— Begin Stored data —
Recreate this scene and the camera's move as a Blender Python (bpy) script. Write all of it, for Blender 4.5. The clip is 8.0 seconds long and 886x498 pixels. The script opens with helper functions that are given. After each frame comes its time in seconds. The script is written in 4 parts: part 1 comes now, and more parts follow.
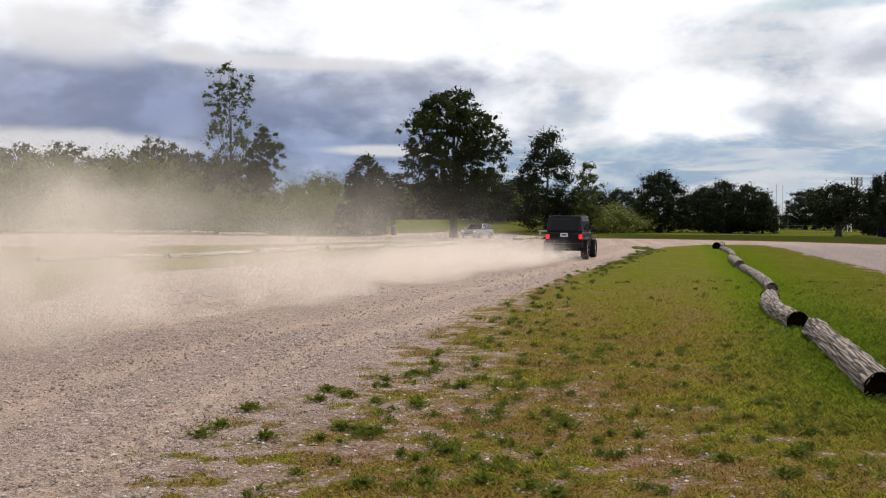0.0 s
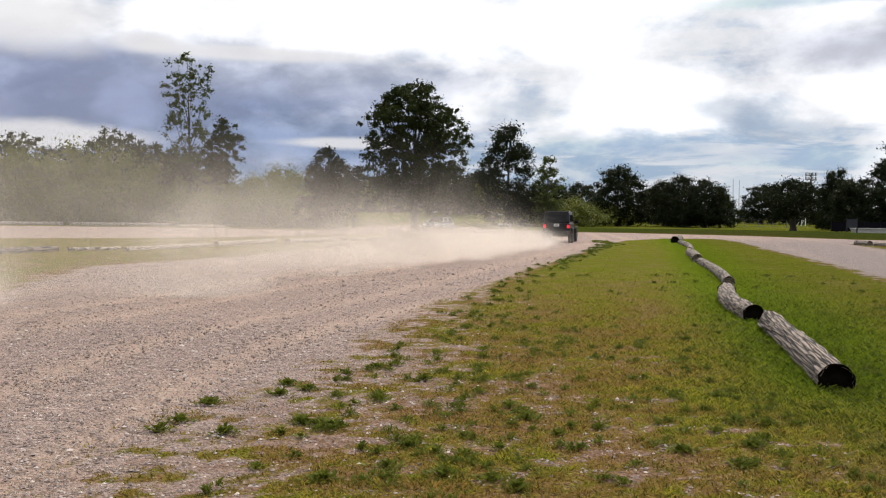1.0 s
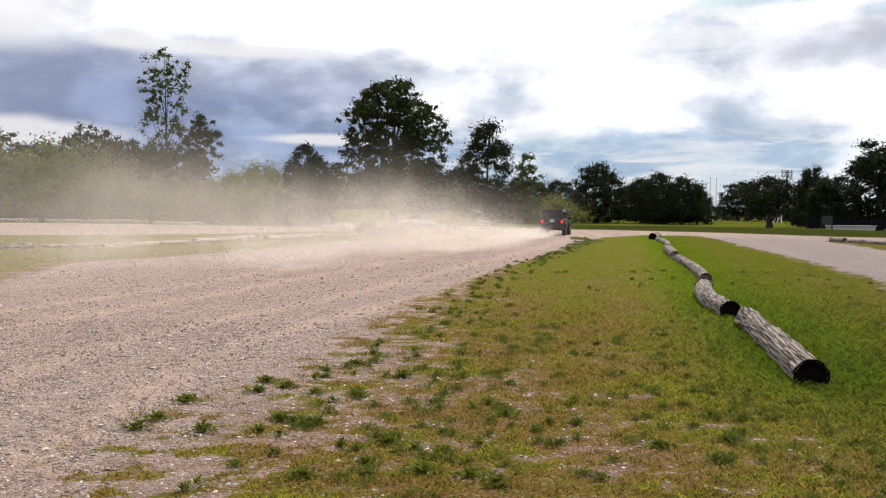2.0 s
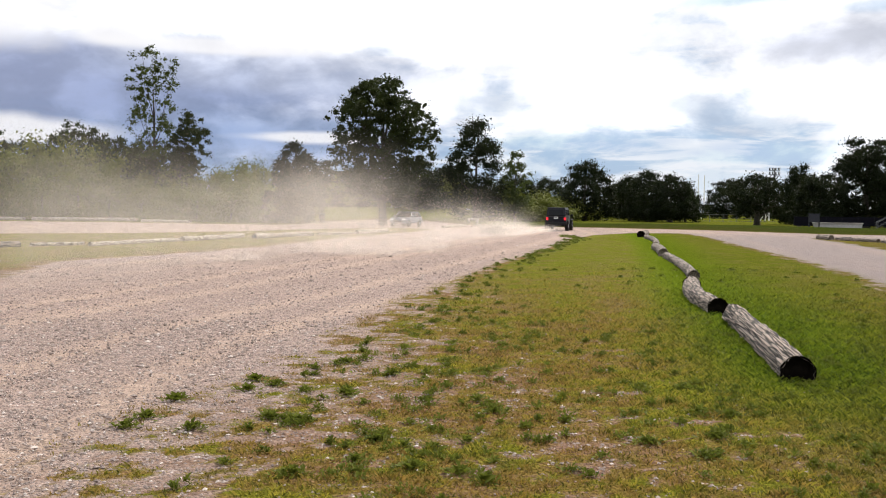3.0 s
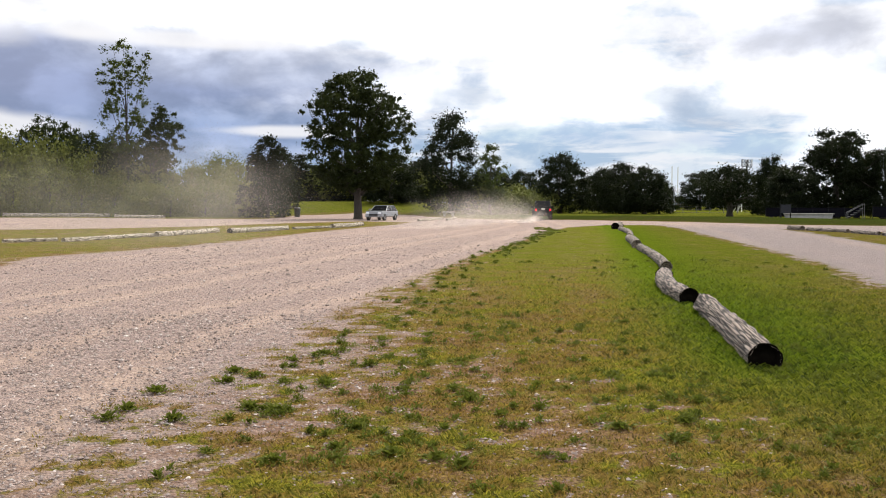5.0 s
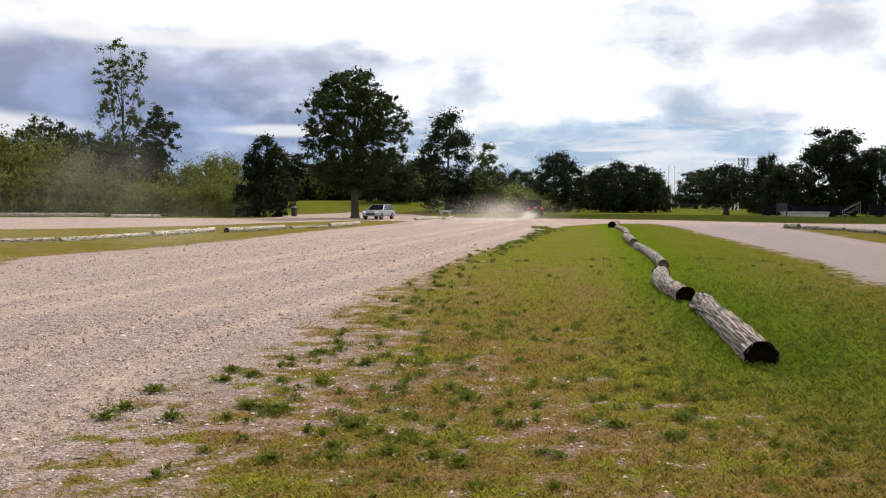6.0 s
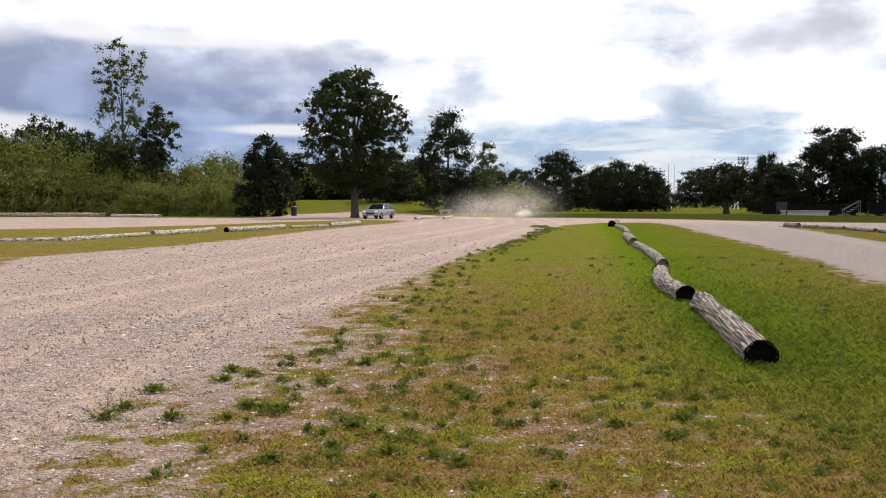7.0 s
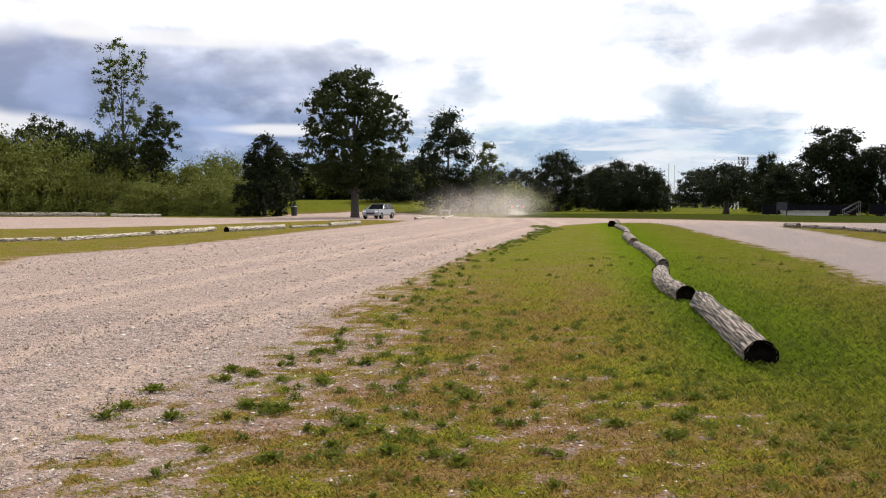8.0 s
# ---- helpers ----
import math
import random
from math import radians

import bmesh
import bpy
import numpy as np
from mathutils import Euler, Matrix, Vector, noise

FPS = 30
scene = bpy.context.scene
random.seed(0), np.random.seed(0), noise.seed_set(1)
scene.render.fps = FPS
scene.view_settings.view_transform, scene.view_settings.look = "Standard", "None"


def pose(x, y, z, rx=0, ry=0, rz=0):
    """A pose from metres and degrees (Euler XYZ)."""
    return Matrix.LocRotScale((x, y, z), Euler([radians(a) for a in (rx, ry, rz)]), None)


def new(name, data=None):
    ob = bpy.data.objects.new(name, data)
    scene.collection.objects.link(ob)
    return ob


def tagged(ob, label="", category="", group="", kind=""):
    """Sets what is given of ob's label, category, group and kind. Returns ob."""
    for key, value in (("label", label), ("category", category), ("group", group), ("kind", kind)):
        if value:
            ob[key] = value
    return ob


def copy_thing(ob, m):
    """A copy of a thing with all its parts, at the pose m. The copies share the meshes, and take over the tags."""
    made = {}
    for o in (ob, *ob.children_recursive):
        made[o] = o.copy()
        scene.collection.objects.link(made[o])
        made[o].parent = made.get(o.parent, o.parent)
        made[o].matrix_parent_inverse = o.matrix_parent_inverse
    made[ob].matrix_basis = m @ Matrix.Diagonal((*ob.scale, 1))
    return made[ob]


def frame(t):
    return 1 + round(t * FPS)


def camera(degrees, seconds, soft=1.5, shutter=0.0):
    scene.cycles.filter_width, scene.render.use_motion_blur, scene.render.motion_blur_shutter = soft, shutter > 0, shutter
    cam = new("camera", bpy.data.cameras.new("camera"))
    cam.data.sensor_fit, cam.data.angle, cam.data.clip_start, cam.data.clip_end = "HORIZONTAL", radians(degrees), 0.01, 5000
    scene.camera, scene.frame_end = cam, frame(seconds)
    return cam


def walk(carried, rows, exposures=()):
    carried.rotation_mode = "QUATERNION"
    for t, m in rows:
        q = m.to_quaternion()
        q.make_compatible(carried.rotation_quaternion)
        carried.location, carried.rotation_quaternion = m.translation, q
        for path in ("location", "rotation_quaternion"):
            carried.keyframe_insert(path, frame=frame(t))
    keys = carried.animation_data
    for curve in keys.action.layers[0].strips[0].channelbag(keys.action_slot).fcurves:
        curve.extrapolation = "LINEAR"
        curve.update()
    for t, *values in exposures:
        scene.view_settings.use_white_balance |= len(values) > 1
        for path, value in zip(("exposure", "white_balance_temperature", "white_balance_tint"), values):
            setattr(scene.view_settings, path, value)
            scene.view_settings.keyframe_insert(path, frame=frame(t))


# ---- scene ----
— End Stored data —
Skip every picture and transcribe the data above exactly.

§ **Full output**
Recreate this scene and the camera's move as a Blender Python (bpy) script. Write all of it, for Blender 4.5. The clip is 8.0 seconds long and 886x498 pixels. The script opens with helper functions that are given. After each frame comes its time in seconds. The script is written in 4 parts: part 1 comes now, and more parts follow.
0.0 s
1.0 s
2.0 s
3.0 s
5.0 s
6.0 s
7.0 s
8.0 s
# ---- helpers ----
import math
import random
from math import radians

import bmesh
import bpy
import numpy as np
from mathutils import Euler, Matrix, Vector, noise

FPS = 30
scene = bpy.context.scene
random.seed(0), np.random.seed(0), noise.seed_set(1)
scene.render.fps = FPS
scene.view_settings.view_transform, scene.view_settings.look = "Standard", "None"


def pose(x, y, z, rx=0, ry=0, rz=0):
    """A pose from metres and degrees (Euler XYZ)."""
    return Matrix.LocRotScale((x, y, z), Euler([radians(a) for a in (rx, ry, rz)]), None)


def new(name, data=None):
    ob = bpy.data.objects.new(name, data)
    scene.collection.objects.link(ob)
    return ob


def tagged(ob, label="", category="", group="", kind=""):
    """Sets what is given of ob's label, category, group and kind. Returns ob."""
    for key, value in (("label", label), ("category", category), ("group", group), ("kind", kind)):
        if value:
            ob[key] = value
    return ob


def copy_thing(ob, m):
    """A copy of a thing with all its parts, at the pose m. The copies share the meshes, and take over the tags."""
    made = {}
    for o in (ob, *ob.children_recursive):
        made[o] = o.copy()
        scene.collection.objects.link(made[o])
        made[o].parent = made.get(o.parent, o.parent)
        made[o].matrix_parent_inverse = o.matrix_parent_inverse
    made[ob].matrix_basis = m @ Matrix.Diagonal((*ob.scale, 1))
    return made[ob]


def frame(t):
    return 1 + round(t * FPS)


def camera(degrees, seconds, soft=1.5, shutter=0.0):
    scene.cycles.filter_width, scene.render.use_motion_blur, scene.render.motion_blur_shutter = soft, shutter > 0, shutter
    cam = new("camera", bpy.data.cameras.new("camera"))
    cam.data.sensor_fit, cam.data.angle, cam.data.clip_start, cam.data.clip_end = "HORIZONTAL", radians(degrees), 0.01, 5000
    scene.camera, scene.frame_end = cam, frame(seconds)
    return cam


def walk(carried, rows, exposures=()):
    carried.rotation_mode = "QUATERNION"
    for t, m in rows:
        q = m.to_quaternion()
        q.make_compatible(carried.rotation_quaternion)
        carried.location, carried.rotation_quaternion = m.translation, q
        for path in ("location", "rotation_quaternion"):
            carried.keyframe_insert(path, frame=frame(t))
    keys = carried.animation_data
    for curve in keys.action.layers[0].strips[0].channelbag(keys.action_slot).fcurves:
        curve.extrapolation = "LINEAR"
        curve.update()
    for t, *values in exposures:
        scene.view_settings.use_white_balance |= len(values) > 1
        for path, value in zip(("exposure", "white_balance_temperature", "white_balance_tint"), values):
            setattr(scene.view_settings, path, value)
            scene.view_settings.keyframe_insert(path, frame=frame(t))


# ---- scene ----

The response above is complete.